Text by CLOT Magazine
synthesis gallery is a first-of-its-kind space dedicated to the VR artform. A fusion of technology and art, it brings immersive virtual reality experiences produced by established and rising avant-garde creatives that experiment with the thin line between the physical and virtual worlds.
It is a place to lose yourself in the transient state between dreamland and reality and explore the uncharted territories of your own mind. Different media are merged together, and conventional artforms entwine with VR technology to create extraordinary encounters. Founded by George Vitale in 2017 in New York, synthesis opened its doors to the public in Berlin last year and has consistently been chosen to participate in Berlin Art Week.
The gallery returns to Berlin Art Week in 2019, opening its season with A New Jerusalem by Michael Takeo Magruder on September 11. The Book of Revelation describes a path from destruction to redemption and unveiling in the form of a new holy city called New Jerusalem rising from the ashes of the old world. A New Jerusalem is an immersive VR installation that aims to represent the hopeful message of the Book’s narrative.
The viewers can step into the shoes of the storyteller, John the Seer, and experience this magnificent megalopolis. The foundation of the city’s design and architecture is based entirely on the descriptions from the Book. At the same time, some details have been filled in using Google Maps data of Jerusalem today. The resulting imagined city is not completely alien but an amalgamation of real-life and fantasy, urging the visitors to ponder about devastation and rebirth.

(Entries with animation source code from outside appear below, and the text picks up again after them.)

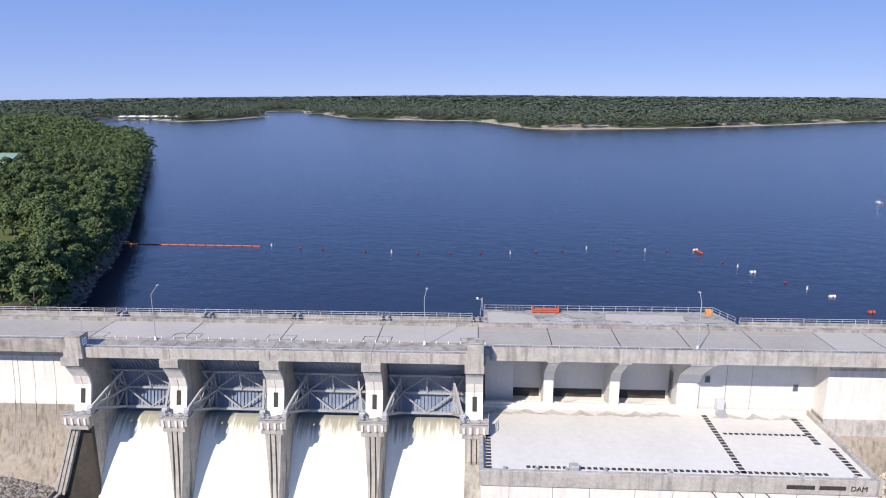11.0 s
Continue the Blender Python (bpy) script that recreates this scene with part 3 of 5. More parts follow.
def spill_pier(x, outer=0):
    """A spillway pier with its bracket and thin tail; outer: -1 or 1 for the two big end piers."""
    p = empty("spillway_pier", (x, 0, 0))
    w = PIER_W / 2
    side = PIER_SIDE if outer >= 0 else PIER_SIDE[:-4] + [(-8.6, -3.9), (-8.6, -33)]
    part("pier_body", prism(bmesh.new(), side, -w, w), CONC, p)
    # paler concrete on the front alone: sunlight on the pier put into the colour
    part("pier_face", prism(bmesh.new(), [(-9.94, 7.8), (-8.34, 5.45), (-7.85, 3.6), (-9.05, -1.18), (-8.6, -1.18), (-7.4, 3.6), (-7.9, 5.5), (-9.5, 7.8)], -w - 0.01, w + 0.01), CONC_PALE, p, "pale curved front face, lightened for sunlight")
    part("joint", prism(bmesh.new(), [(-8.37, 5.4), (-7.88, 3.6), (-8.42, 1.6), (-8.3, 1.6), (-7.7, 3.6), (-8.2, 5.4)], -0.05, 0.05), CONC_OLD, p)
    if outer >= 0:
        part("pier_nose", nose([(-3.45, -11.0, 1.45, w + 0.15), (-10.5, -11.6, 1.08, w + 0.05), (-17.3, -12.6, 0.62, 0.95)]), CONC, p)
        part("pier_tail", nose([(-17.25, -12.55, 0.62, 0.95), (-20.0, -13.8, 0.46, 0.6), (-31.0, -18.6, 0.44, 0.5)]), CONC_OLD, p, "thin dark downstream tail")
    for dx in (-0.5, 0.5) if outer >= 0 else ():
        part("groove", prism(bmesh.new(), [(-10.9, -3.6), (-11.08, -3.6), (-12.5, -16.8), (-12.3, -16.8)], dx * 0.9 - 0.09, dx * 0.9 + 0.09), CONC_WET_SHADE, p)
    part("cap", boxes((-w - 0.18, w + 0.18, -10.75, -8.4, 8.3, 9.8), bevel=0.06), CONC, p)
    part("bracket", boxes((-w - 1.05, w + 1.05, -11.4, -8.2, -2.5, -1.1), (-w - 0.55, w + 0.55, -11.2, -8.2, -3.6, -2.4), bevel=0.05), CONC, p)
    for dx in (-1.75, -0.6, 0.6, 1.75):
        part("rib", boxes((dx - 0.2, dx + 0.2, -11.6, -11.36, -2.45, -1.3)), CONC_PALE, p)
    for sx in (-1, 1):
        if outer * sx <= 0:
            part("bearing_block", boxes((sx * (w + 0.5) - 0.4, sx * (w + 0.5) + 0.4, -10.4, -8.9, -1.1, 0.15), bevel=0.08), STEEL_GREY, p, "grey steel trunnion bearing")
            part("tie_rod", bar(bmesh.new(), (sx * (w + 0.3), -9.2, -0.2), (sx * 0.6, -10.6, -1.05), 0.08), STEEL_GREY, p)
        part("hand_wheel", bar(bmesh.new(), (sx * 0.95, -10.3, -0.5), (sx * 0.95, -10.2, -0.44), 0.34, 12), STEEL_GREY, p)
        part("valve_post", bar(bmesh.new(), (sx * 0.95, -10.2, -1.1), (sx * 0.95, -10.2, -0.45), 0.09), STEEL_GREY, p)
    part("niche", prism(bmesh.new(), [(-8.1, 2.9), (-8.72, 0.4), (-8.0, 0.4), (-7.5, 2.9)], -0.32, 0.45), BLACK, p, "dark slot in the pier face")
    bm = bmesh.new()
    for dx in (-w - 1.0, w + 1.0):
        for yy in (-11.3, -9.8, -8.3):
            bar(bm, (dx, yy, -1.25), (dx, yy, -0.1), 0.045)
        for zz in (-0.65, -0.1):
            bar(bm, (dx, -11.3, zz), (dx, -8.3, zz), 0.045)
    for zz in (-0.65, -0.1):
        bar(bm, (-w - 1.0, -11.3, zz), (w + 1.0, -11.3, zz), 0.045)
    part("railing", bm, GALV, p)
    if outer:
        o = 1.0 if outer < 0 else 0.1
        part("tower", boxes((o - 1.42, o + 1.42, -10.75, -8.3, 9.7, 13.7), bevel=0.05), CONC, p)
        part("tower_cap", boxes((o - 1.5, o + 1.5, -10.85, -8.2, 13.7, 13.92), bevel=0.05), CONC_OLD, p)
        if outer < 0:
            sign = part("sign_plate", boxes((o + 1.42, o + 1.47, -10.2, -9.0, 12.0, 13.2)), WHITE, p, "white notice plate")
            for zz in (12.3, 12.75):
                part("bar", boxes((o + 1.47, o + 1.48, -10.0, -9.2, zz, zz + 0.15)), STEEL_DARK, sign)
    tagged(p, "tall grey concrete spillway pier streaked with dark stains", "pier", "spillway piers")
    return p


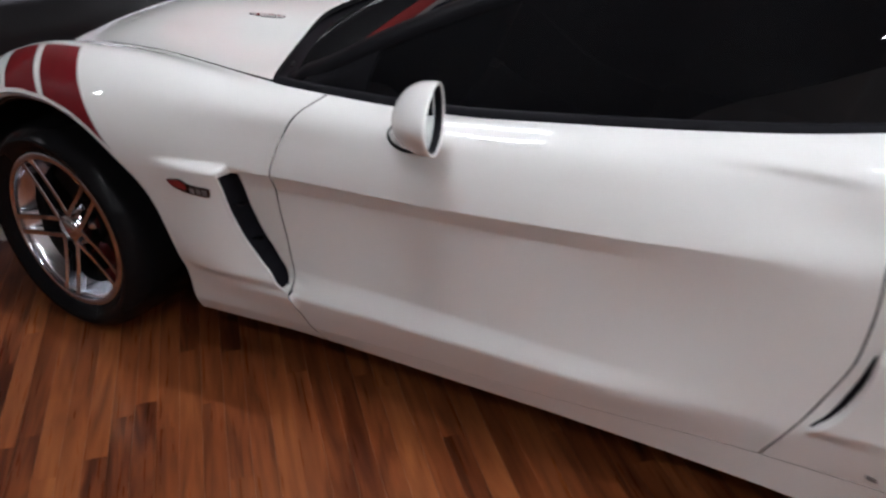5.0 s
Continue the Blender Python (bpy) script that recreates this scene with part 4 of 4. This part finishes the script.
def strip_mesh(L):
    bm = bmesh.new()
    w, h, c = STRIP / 2 - GAPF / 2, 0.0, .0004
    lo = [bm.verts.new((x, y, -.006)) for x, y in ((GAPF / 2, -w), (L - GAPF / 2, -w), (L - GAPF / 2, w), (GAPF / 2, w))]
    mid = [bm.verts.new((v.co.x, v.co.y, h - c)) for v in lo]
    top = [bm.verts.new((v.co.x + (c if v.co.x < L / 2 else -c), v.co.y * (1 - c / w), h)) for v in lo]
    for r0, r1 in ((lo, mid), (mid, top)):
        for i in range(4):
            bm.faces.new((r0[i], r0[(i + 1) % 4], r1[(i + 1) % 4], r1[i]))
    bm.faces.new(top)
    me = bpy.data.meshes.new("floor_strip")
    bm.to_mesh(me)
    bm.free()
    me.materials.append(WOOD)
    return me


STRIPS = [strip_mesh(L) for L in LENGTHS]
rest_v, rest_f = [], []
count = 0
for k in range(-95, 96):
    q = k * STRIP
    s0 = -5.6 + rng.random() * .6
    while s0 < 5.6:
        li = rng.randrange(len(LENGTHS))
        L = LENGTHS[li]
        mid = turn_m @ Vector((s0 + L / 2, q, 0)) + Vector((1.4, -.9, 0))
        lift = rng.random() * .0003
        inside = -7 < mid.x < 9 and -7 < mid.y < 8
        near = .0 < mid.x < 3.75 and -1.62 < mid.y < -.62 or -2.2 < mid.x < -1.0 and -.3 < mid.y < .9
        if near and count < 300 and inside:
            ob = new("floor_strip", STRIPS[li])
            ob.matrix_world = Matrix.Translation((1.4, -.9, lift)) @ turn_m @ Matrix.Translation((s0, q, 0))
            ob.parent = floor
            count += 1
        elif inside:
            me = STRIPS[li]
            b0 = len(rest_v)
            rest_v += [(v.co.x + s0, v.co.y + q, v.co.z + lift) for v in me.vertices]
            rest_f += [tuple(b0 + i for i in p.vertices) for p in me.polygons]
        s0 += L
me = bpy.data.meshes.new("floor_strips")
me.from_pydata(rest_v, [], rest_f)
me.materials.append(WOOD_REST)
rest = new("floor_strips", me)
rest.matrix_world = Matrix.Translation((1.4, -.9, 0)) @ turn_m
rest.parent = floor
tagged(rest, "", "", "", "stuff")
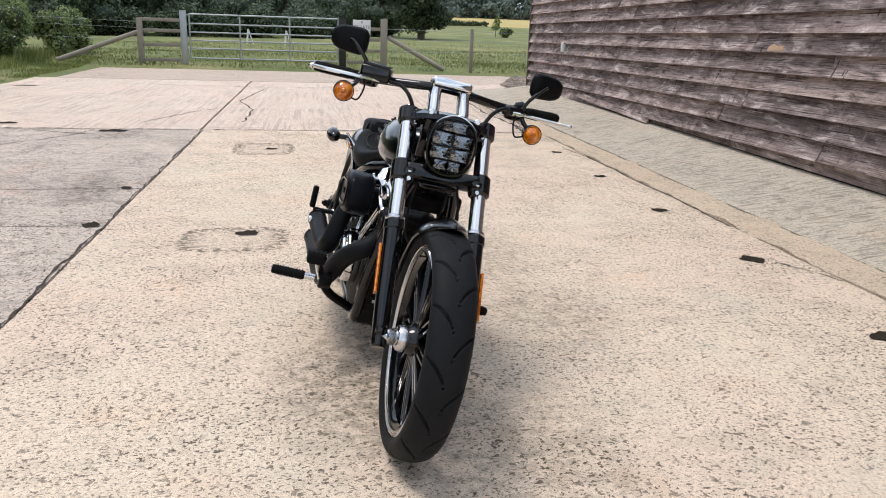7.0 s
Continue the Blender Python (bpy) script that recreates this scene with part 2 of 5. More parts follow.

Last season the gallery held ten events spanning a variety of media, from poetry and dance to sculpture and photography all elegantly interlaced with VR exploring the most diverse topics. Same But Different by Marc Lee, for instance, highlighted the evolutionary nature of modern digital technology by submerging visitors into virtual landscapes endlessly shifting and reforming due to the continuous influx of new photos, videos, and sounds posted to social media networks in real-time.
By contrast, Yu Hong and Nikita Shalenny experimented with more abstract ideas like the altered passage of time in So Far, Still So Close, observing various timelines of the main character going back and forth through time. Some focused on the physical world, investigating the motion and impermanence of the transition of elements into different states (Bruteforce by A/A). In contrast, others examined real-life historical events and dissected them using pop culture and historical references (Woe From Wit by Adam Broomberg & Olivier Chanarin).